Aim ▸ The data below holds a line containing "3. More parts follow." and a line containing "return r - np.sqrt(np.maximum(r"; please quote exactly those two lines and every line between them, and nothing else.

══════════════════════════════

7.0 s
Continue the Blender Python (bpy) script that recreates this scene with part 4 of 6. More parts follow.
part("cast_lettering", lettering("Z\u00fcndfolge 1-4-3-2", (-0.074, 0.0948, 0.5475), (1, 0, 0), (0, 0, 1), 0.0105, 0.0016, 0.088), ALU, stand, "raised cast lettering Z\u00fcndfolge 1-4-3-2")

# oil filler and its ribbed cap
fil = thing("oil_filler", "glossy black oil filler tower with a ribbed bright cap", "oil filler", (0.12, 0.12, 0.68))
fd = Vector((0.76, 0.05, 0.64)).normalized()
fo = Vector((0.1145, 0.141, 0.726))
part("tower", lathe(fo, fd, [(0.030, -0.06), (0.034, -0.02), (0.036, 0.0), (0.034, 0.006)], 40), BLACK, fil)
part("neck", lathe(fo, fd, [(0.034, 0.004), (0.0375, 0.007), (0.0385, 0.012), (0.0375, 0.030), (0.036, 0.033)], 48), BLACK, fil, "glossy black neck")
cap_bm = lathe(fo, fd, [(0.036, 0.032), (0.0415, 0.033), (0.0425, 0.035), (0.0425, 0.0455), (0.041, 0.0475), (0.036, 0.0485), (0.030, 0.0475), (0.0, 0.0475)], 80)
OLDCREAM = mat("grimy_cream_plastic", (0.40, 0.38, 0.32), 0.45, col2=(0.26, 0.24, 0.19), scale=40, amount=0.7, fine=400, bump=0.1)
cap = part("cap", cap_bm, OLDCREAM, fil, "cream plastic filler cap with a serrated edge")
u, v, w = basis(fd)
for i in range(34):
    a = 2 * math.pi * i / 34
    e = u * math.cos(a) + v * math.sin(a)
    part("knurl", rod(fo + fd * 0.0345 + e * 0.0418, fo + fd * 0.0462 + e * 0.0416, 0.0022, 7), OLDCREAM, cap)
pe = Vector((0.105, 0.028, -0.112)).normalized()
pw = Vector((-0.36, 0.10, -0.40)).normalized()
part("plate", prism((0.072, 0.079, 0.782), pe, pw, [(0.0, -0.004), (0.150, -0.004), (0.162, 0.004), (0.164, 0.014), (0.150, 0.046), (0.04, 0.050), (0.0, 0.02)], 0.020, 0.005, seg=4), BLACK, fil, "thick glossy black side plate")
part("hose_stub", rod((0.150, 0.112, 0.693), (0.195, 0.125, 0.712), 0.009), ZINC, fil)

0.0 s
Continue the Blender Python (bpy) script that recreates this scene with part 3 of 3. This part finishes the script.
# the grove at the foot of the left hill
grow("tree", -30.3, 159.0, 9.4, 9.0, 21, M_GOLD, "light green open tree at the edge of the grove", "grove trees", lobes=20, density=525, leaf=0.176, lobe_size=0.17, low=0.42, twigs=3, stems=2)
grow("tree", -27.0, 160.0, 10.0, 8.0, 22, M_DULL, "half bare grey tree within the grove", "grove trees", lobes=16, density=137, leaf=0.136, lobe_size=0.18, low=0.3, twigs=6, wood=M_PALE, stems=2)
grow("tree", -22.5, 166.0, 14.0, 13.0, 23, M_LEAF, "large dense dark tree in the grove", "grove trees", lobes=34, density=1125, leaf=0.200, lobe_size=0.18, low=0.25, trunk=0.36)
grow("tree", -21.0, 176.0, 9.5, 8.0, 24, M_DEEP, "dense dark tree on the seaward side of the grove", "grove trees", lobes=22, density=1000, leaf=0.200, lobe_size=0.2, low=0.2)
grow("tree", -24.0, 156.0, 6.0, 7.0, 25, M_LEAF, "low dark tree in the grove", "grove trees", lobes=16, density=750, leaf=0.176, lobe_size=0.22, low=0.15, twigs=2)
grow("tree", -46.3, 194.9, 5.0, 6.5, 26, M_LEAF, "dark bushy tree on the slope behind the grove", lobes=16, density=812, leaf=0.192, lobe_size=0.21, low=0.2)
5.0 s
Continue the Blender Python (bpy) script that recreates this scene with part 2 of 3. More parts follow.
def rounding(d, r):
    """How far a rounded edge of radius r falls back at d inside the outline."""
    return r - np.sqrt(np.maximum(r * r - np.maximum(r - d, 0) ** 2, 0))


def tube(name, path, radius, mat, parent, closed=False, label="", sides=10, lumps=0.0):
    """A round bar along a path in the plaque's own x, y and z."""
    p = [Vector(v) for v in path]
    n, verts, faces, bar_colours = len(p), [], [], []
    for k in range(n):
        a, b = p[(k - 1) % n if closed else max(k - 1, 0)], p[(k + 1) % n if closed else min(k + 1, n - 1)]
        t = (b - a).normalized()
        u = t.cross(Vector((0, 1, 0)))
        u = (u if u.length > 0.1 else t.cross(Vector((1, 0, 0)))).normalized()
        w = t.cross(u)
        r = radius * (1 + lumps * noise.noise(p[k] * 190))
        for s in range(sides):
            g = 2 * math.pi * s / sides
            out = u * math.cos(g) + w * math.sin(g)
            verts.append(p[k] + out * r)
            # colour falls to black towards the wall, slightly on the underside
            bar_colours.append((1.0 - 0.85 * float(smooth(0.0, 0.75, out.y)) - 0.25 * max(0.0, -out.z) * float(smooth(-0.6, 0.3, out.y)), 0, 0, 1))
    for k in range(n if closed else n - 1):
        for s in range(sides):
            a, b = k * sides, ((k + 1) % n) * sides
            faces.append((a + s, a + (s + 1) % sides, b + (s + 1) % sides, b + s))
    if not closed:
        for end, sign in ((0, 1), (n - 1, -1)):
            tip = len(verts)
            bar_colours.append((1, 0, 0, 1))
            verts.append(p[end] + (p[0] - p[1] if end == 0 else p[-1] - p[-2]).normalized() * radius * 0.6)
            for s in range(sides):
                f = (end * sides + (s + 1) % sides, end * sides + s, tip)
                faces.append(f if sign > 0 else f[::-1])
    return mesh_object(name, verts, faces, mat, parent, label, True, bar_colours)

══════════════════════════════

Output for this exercise ▸
Continue the Blender Python (bpy) script that recreates this scene with part 2 of 3. More parts follow.
def rounding(d, r):
    """How far a rounded edge of radius r falls back at d inside the outline."""
    return r - np.sqrt(np.maximum(r * r - np.maximum(r - d, 0) ** 2, 0))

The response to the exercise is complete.